Сейчас, подумала Наташа, все как бы само собою переиначивается. Каждая мелочь и предуказывает иное, связанное с немыслимым для них, друзей, для нее самой, Наташи.
Рядом, за дверью, ведущей в комнатку, лежал Амо, может, и в полудреме, — в таком состоянии он теперь находился всего чаще. А тут как ни в чем не бывало в полной неприкосновенности оставалась его выходка-острота.
В углу же, возле двери, Наташа неожиданно увидела большой черный зонт и догадалась — это тот, цирковой, патер фамилиас, отец семейства зонтов. Значит, кто-то принес Гибарову из цирка как неизменного партнера, действующее лицо, которое без Амо там осиротело и наверняка попросилось само к нему, чтоб в горький час быть рядом.
Она опять скользнула взглядом по веселой бумаге, висевшей на входных дверях. Давно уже ее не перечитывала, но сейчас, начав вчитываться, опять ловила себя на том, что все еще медлит перед тем, как решиться войти к Амо.
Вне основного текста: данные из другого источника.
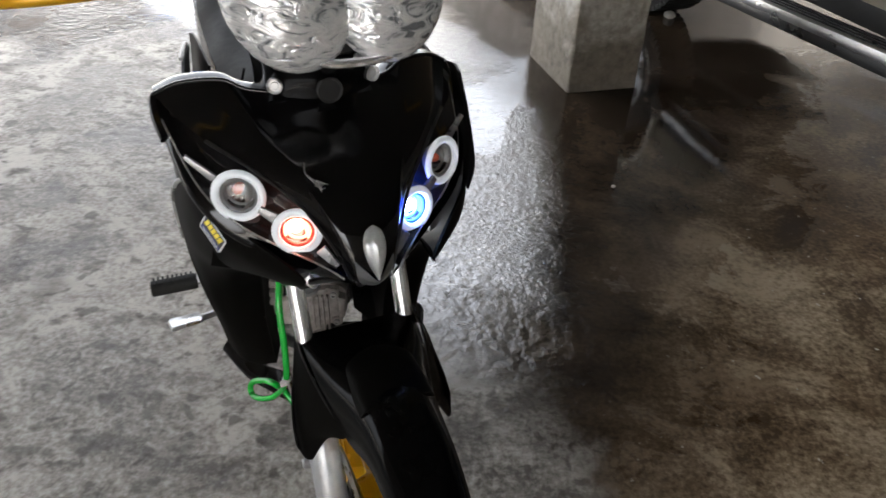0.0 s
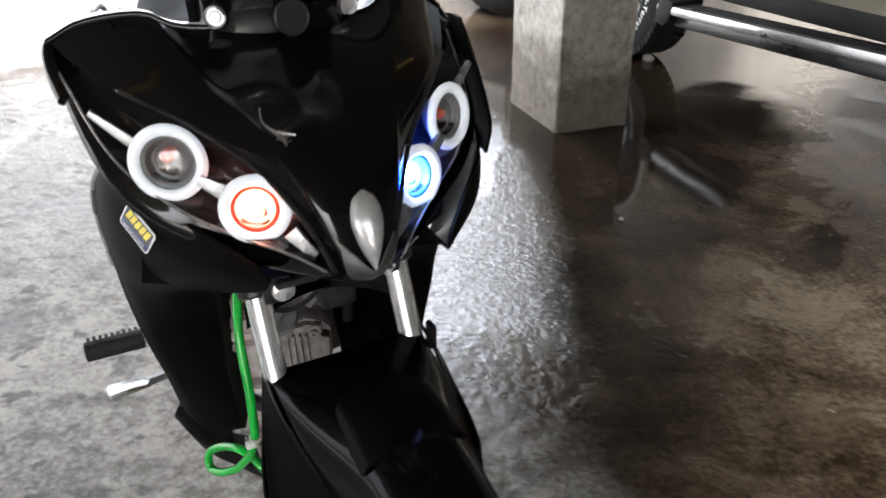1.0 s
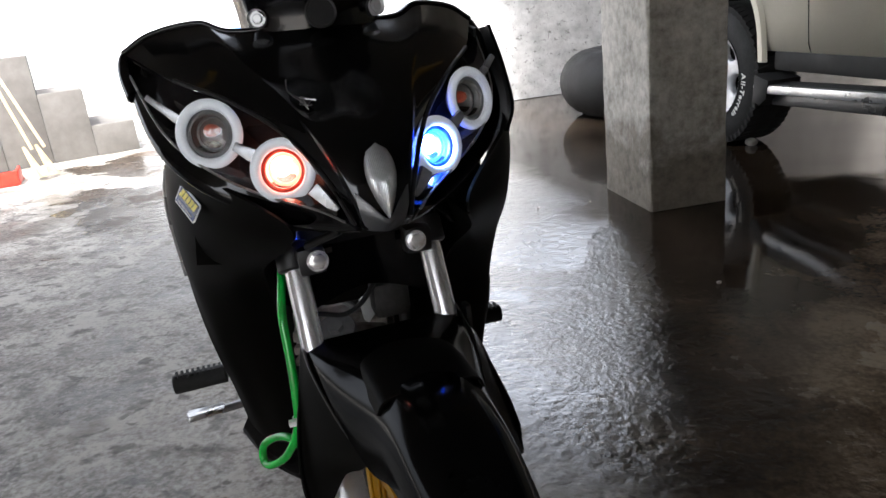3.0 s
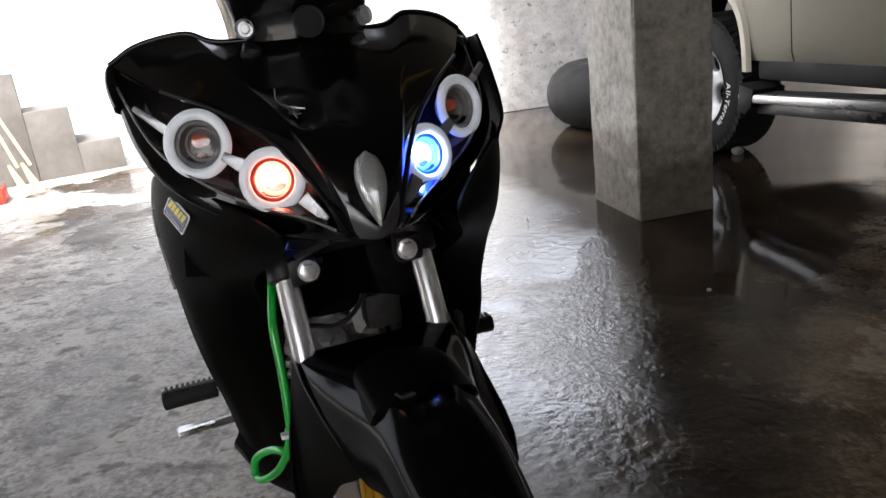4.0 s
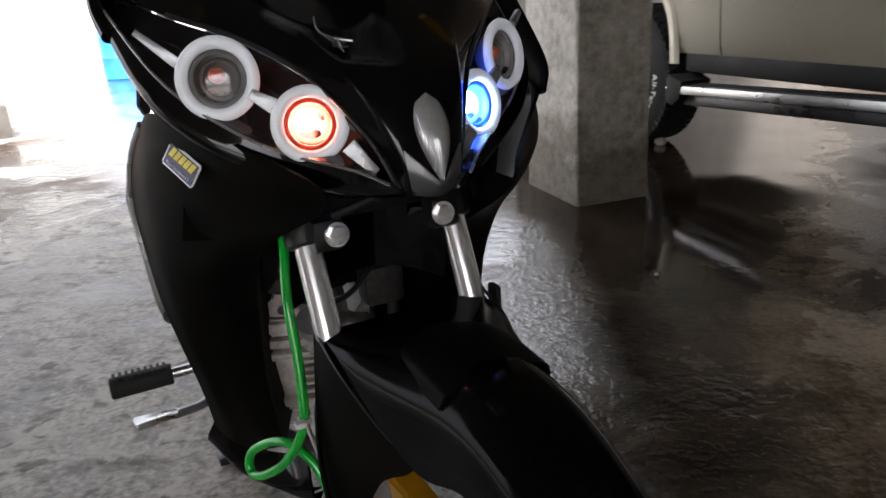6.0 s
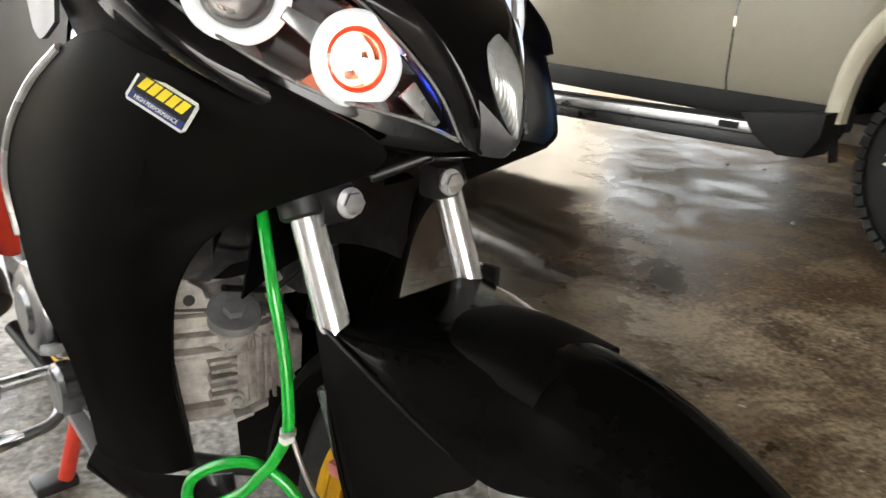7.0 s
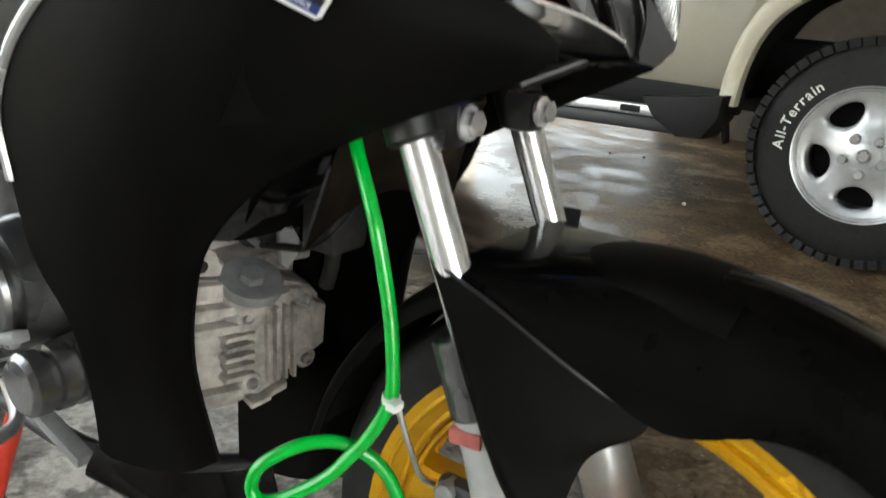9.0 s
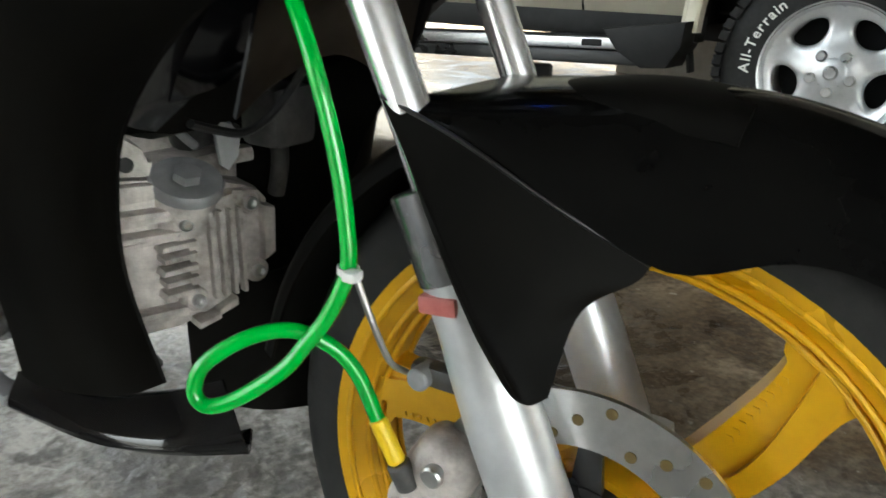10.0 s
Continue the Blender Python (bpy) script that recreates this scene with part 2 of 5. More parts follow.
CEMENT = worn("grey cement render", (0.2, 0.185, 0.165), (0.34, 0.32, 0.29), (0.7, 0.9), 9, relief=0.5)
CARPAINT = worn("champagne car paint", (0.485, 0.45, 0.35), (0.515, 0.48, 0.375), (0.38, 0.46), 90, metal=0.12, Coat_Weight=0.4, Coat_Roughness=0.28)
CARPLASTIC = worn("grey car plastic", (0.006, 0.006, 0.006), (0.015, 0.015, 0.0145), (0.45, 0.65), 25, IOR=1.3)
ARCHBLACK = mat("matt underbody black", (0.004, 0.004, 0.004), 0.8, 0, Specular_IOR_Level=0.2)
CARGLASS = mat("dark car glass", (0.02, 0.025, 0.025), 0.05)
LETTER = mat("raised white lettering", (0.75, 0.74, 0.7), 0.6)
BLUEPLASTIC = worn("blue plastic", (0.01, 0.12, 0.5), (0.02, 0.2, 0.65), (0.3, 0.45), 8)
STRAW = worn("straw", (0.35, 0.26, 0.12), (0.6, 0.48, 0.26), (0.6, 0.8), 80)
WOOD = worn("wooden stick", (0.4, 0.28, 0.14), (0.62, 0.46, 0.26), (0.5, 0.7), 30, stretch=(1, 1, 0.1))


# ---- building ----
def ob_of(name, bm, material, parent=None, smooth=True, label=""):
    me = bpy.data.meshes.new(name)
    bmesh.ops.recalc_face_normals(bm, faces=bm.faces)
    bm.to_mesh(me)
    bm.free()
    if smooth:
        me.polygons.foreach_set("use_smooth", [True] * len(me.polygons))
        me.set_sharp_from_angle(angle=radians(38))
    me.materials.append(material)
    ob = new(name, me)
    if parent:
        ob.parent = parent
    if label:
        ob["label"] = label
    return ob


def part(name, bm, material, parent, label="", smooth=True):
    return ob_of(name, bm, material, parent, smooth, label)


def thing(name, label, category, m=None, group="", kind=""):
    ob = new(name)
    ob.empty_display_size = 0.1
    if m is not None:
        ob.matrix_world = m
    return tagged(ob, label, category, group, kind)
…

Страшилась, вдруг он прочтет по ее глазам, какой страх за него испытывает она.
«Заграничный паспорт Рубенса.
Антверпен, 8 мая 1600 года.
Всем и каждому, кто прочтет или услышит, как читают настоящий документ, бургомистр и магистрат города Антверпена желают счастия и благополучия. Мы даем обет и сим подтверждаем, что в нашем городе и округе по благому промыслу Божьему можно дышать здоровым воздухом и что здесь не свирепствует ни чума, ни какая-либо иная заразная болезнь. Далее, поскольку указанного ниже числа Петр Рубений, сын Иоанна, некогда синдика нашего города, заявил нам, что он в настоящее время намеревается ехать в Италию по делам, и дабы он мог всюду беспрепятственно въезжать и выезжать без подозрений в том, будто он поражен какой-либо болезнью и в особенности заразной, так как сам он и весь наш город по милости Божией не поражены чумой или какой-либо иной заразной болезнью, — то вышеназванный бургомистр и магистрат, призванные засвидетельствовать истину, выдали ему настоящий документ, скрепив его печатью сего города Антверпена».
Амо играл часто в самые разные времена, персонажи. Питал пристрастие к художникам: «У них всегда подглядишь неожиданные движения, ракурсы». Часто предпочитал наброски, этюды, незавершенные полотна иным шедеврам: «Вот в них и таится для меня истинный кладезь». И на этот паспорт Рубенса наткнулся, вороша его биографию, все хотел сам себе объяснить, почему любит его графику и автопортреты, их предпочитая его живописи. А про паспорт этот еще острил: «Я и сам вырвусь в Италию не иначе как по рубенсовскому паспорту, ну чем не документ!»